If the details and frequency of such incidents weren’t horrifying enough, the inspector general’s report also indicates that many Head Start grant recipients failed to promptly report these cases. The report identifies 130 incidents in two states that weren’t reported.

Research by The Heritage Foundation has found similar problems in the federally funded program.

Head Start has faced multiple occurrences of financial fraud and child abuse over many decades. And those who attend Head Start do no better in school than similar children who do not, which means Head Start has little or no long-term academic value for children.

When Congress returns to Capitol Hill, conservative leaders should sunset this program and return spending to families and taxpayers. If Head Start spending is to continue, lawmakers should follow what Grover Whitehurst, an assistant secretary of education in the George W. Bush administration, has said of Head Start: “Give the money to parents in the form of vouchers and let them shop for the care providers they prefer.”

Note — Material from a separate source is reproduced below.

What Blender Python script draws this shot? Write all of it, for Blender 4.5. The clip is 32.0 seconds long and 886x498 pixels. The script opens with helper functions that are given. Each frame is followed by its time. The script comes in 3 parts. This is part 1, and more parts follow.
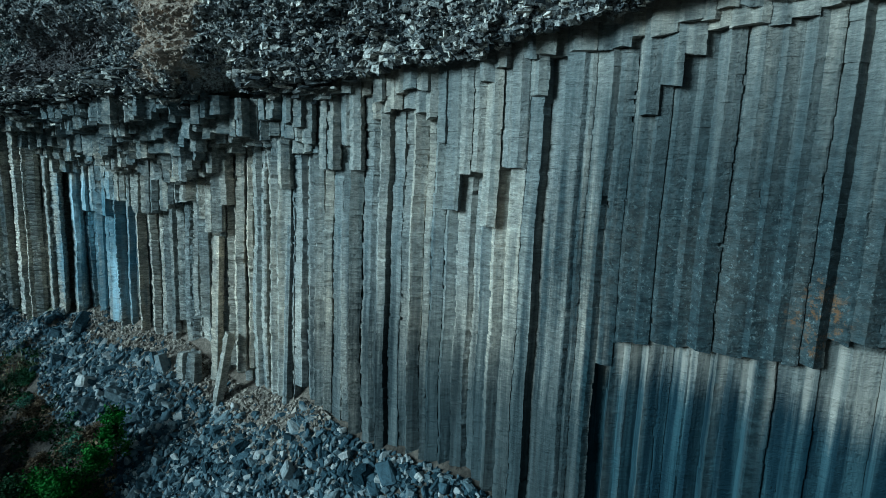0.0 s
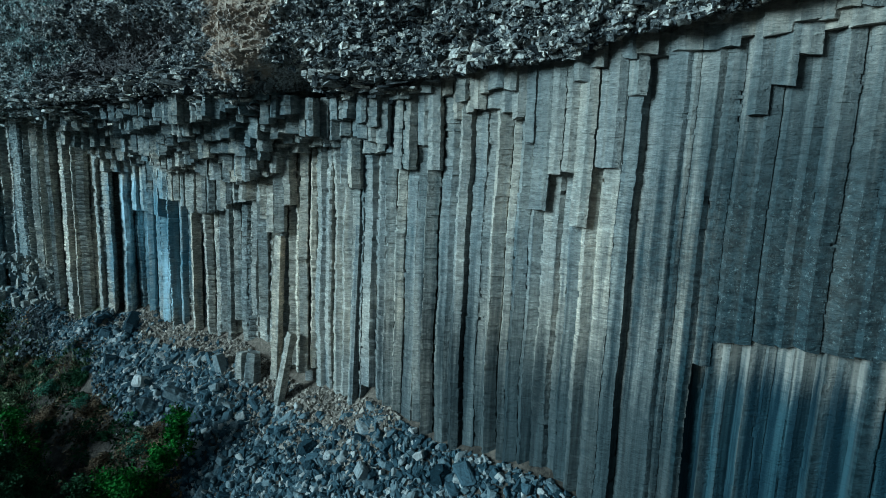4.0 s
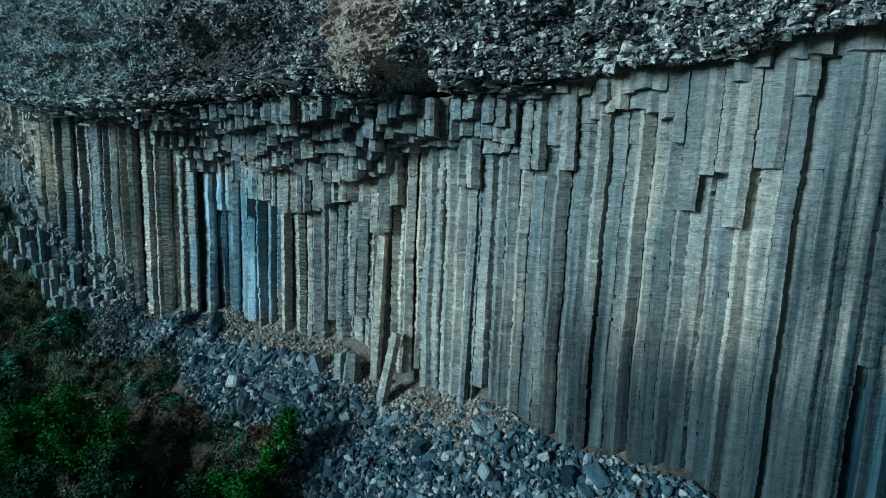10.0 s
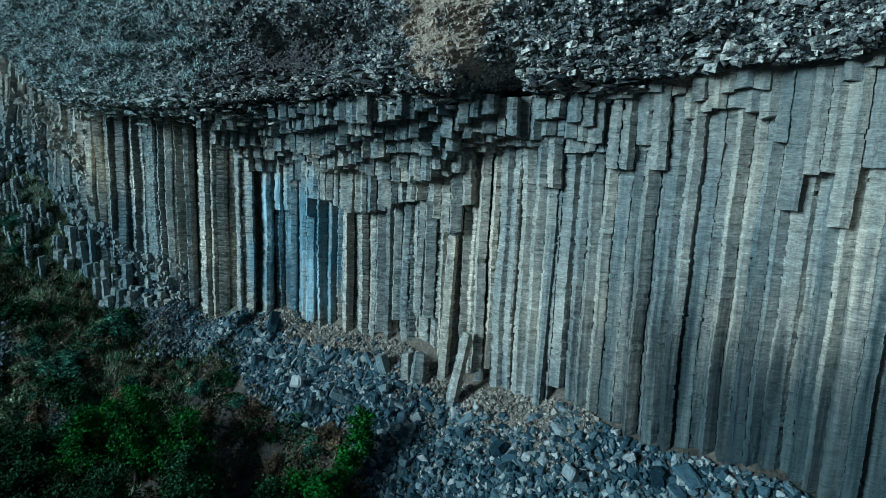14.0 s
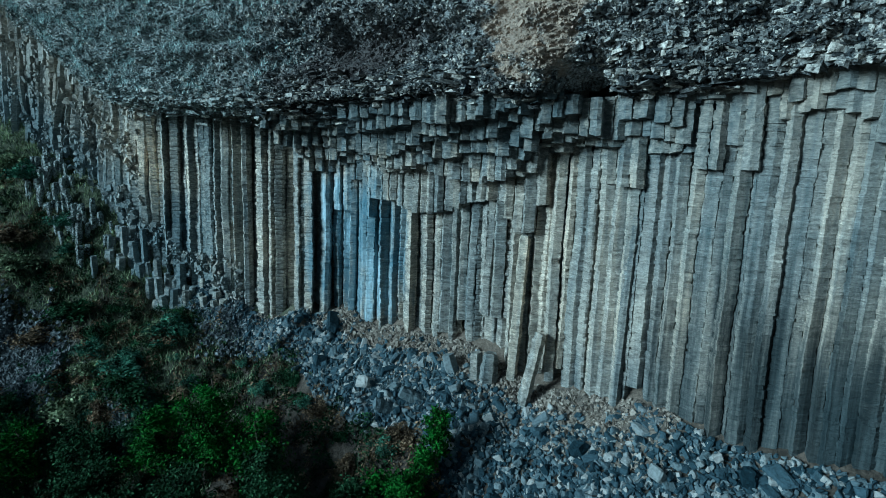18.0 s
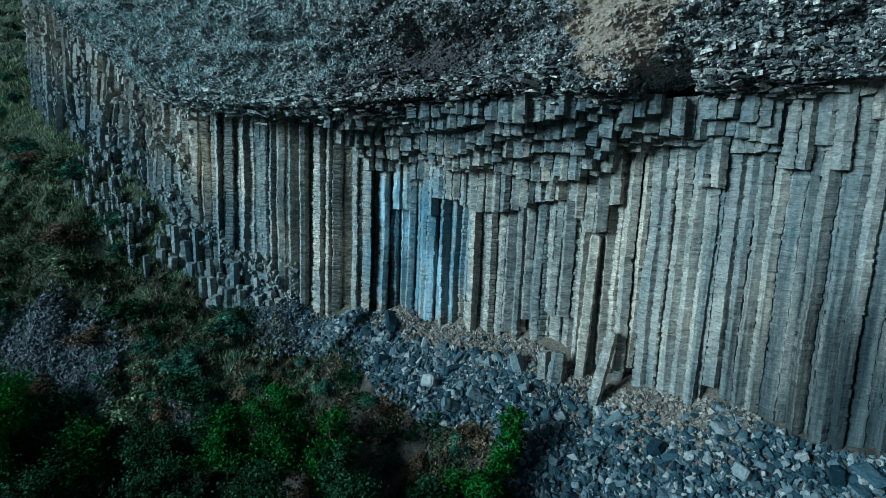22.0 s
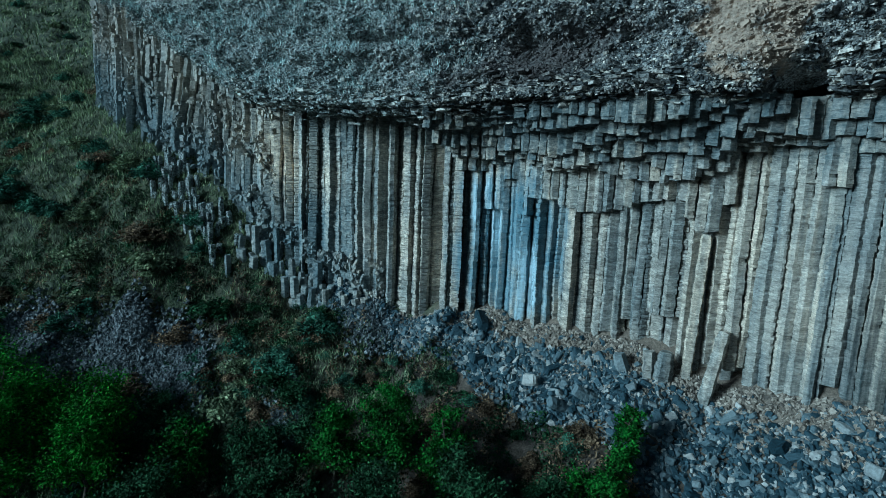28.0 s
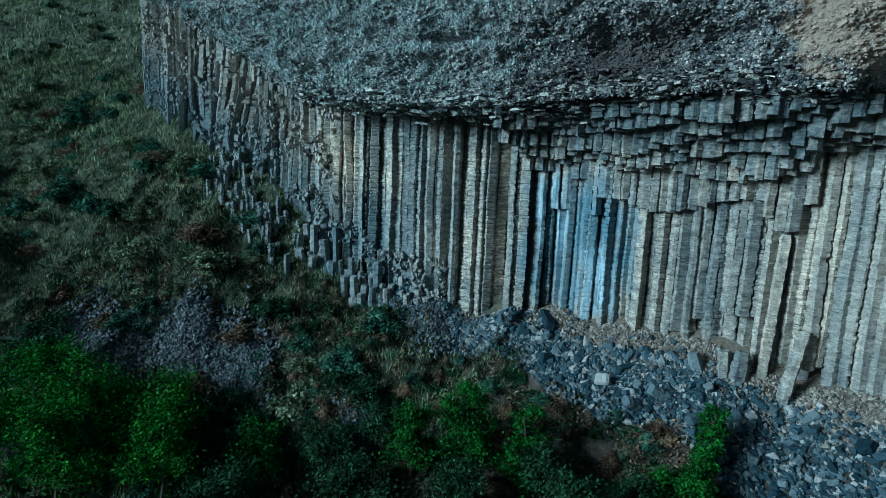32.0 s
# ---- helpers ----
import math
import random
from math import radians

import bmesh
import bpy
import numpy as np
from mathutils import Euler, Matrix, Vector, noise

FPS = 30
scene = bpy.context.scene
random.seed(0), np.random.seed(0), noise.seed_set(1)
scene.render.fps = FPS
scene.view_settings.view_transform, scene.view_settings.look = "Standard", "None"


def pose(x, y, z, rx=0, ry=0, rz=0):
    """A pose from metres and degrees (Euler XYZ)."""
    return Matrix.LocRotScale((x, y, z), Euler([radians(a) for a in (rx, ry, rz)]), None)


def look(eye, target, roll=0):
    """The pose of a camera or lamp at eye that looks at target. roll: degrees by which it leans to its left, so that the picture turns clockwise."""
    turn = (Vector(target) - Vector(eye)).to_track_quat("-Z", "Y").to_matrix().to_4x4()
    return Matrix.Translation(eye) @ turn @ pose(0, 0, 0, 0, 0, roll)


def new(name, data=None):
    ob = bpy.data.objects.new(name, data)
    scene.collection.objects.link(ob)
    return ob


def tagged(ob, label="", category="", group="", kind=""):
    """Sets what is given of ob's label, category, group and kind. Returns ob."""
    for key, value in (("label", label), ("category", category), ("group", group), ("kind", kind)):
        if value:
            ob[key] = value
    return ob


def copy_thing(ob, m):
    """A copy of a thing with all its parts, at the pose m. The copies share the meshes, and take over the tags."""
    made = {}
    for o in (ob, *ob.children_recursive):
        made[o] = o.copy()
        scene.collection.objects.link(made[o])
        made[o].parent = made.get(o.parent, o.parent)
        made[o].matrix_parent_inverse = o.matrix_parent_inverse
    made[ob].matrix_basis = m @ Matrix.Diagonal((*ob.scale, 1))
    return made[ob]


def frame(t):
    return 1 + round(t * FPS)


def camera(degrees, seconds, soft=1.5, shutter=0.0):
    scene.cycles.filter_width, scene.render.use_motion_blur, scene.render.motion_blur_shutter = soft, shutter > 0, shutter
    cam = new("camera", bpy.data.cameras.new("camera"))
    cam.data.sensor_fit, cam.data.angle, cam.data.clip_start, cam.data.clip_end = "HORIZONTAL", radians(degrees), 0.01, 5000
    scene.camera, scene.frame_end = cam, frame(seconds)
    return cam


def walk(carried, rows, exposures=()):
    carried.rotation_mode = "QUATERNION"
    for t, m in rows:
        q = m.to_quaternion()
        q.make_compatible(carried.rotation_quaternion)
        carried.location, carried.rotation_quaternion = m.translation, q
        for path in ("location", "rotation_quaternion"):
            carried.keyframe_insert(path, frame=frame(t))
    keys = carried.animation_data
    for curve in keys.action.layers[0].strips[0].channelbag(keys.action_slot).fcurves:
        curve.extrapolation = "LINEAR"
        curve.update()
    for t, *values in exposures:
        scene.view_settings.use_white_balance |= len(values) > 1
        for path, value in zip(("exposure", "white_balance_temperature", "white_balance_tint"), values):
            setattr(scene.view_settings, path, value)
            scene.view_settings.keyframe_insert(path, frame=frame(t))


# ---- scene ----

Providing parents with more flexibility in using Head Start funds has far greater potential to serve families better. In states such as Arizona, Florida, and West Virginia, parents of school-age children may choose how and where their children learn. But why should these options be available only to students in K-12?

Parents want the best for their young children and shouldn’t be relegated to distant—sometimes unsafe—federal Head Start programs. Families shouldn’t have to wait around for the unlikely prospect that Head Start reforms itself from within.

Instead, eligible families should have access to safe and effective early education and care, with Head Start dollars following them to offset costs.